I haven't joined that camp. You cannot solve a debt crisis by simply swapping the obligor of the debt. Instead of over-extended consumers and real estate developers, we now have the US government, ultimately the taxpayer, on the hook. The big question is how long before we must face the music.
The stock market's current game of musical chairs is about to end. Everyone, including myself, thinks they will be able to find an available chair as the music stops. That's not reality. A significant test is coming soon. While 4th quarter earning reports are likely to look good when compared to a vile 4th quarter in 2008, that will only mask the state of the economy. The Liscio Report has noted recently that preliminary sales tax receipts for the current period are down dramatically. They have not been bouncing back as the job losses shrink, the GDP rises, and the stock market flourishes. Real money that the states receive, from consumers, is shrinking. Hence, the market has gotten ahead of itself. This will be an eye opener for all playing the musical chairs game.
My ultimate goal, as a retiree, has been to transition from a heavy dose of equities to a more conventional fixed income strategy.
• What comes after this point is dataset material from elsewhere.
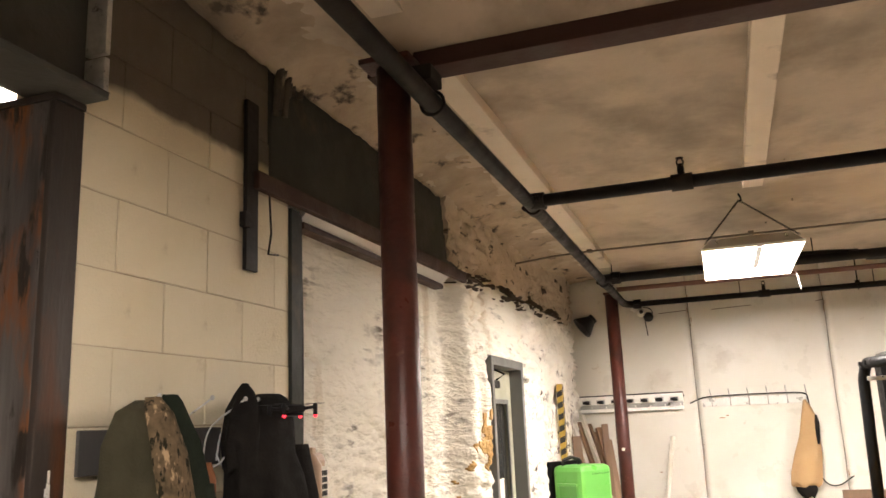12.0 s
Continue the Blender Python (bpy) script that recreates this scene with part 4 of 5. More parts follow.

That hasn't been easy as yields have been so low on bonds and the government's spending ultimately will cause current holdings to lose value as rates rise. And rise they will. While I've admitted to playing the musical chairs game, I've started to lessen positions as of last Friday. When it becomes well known that sales tax revenues, about the only calculation available that isn't an estimate, are not improving, the stock market "should" pull back. Timing is difficult, if not impossible, so if the music plays for much longer I will rue my decision. But, I'll be well rested and still have my principal and rates have been rising. Even if you are old life is a journey.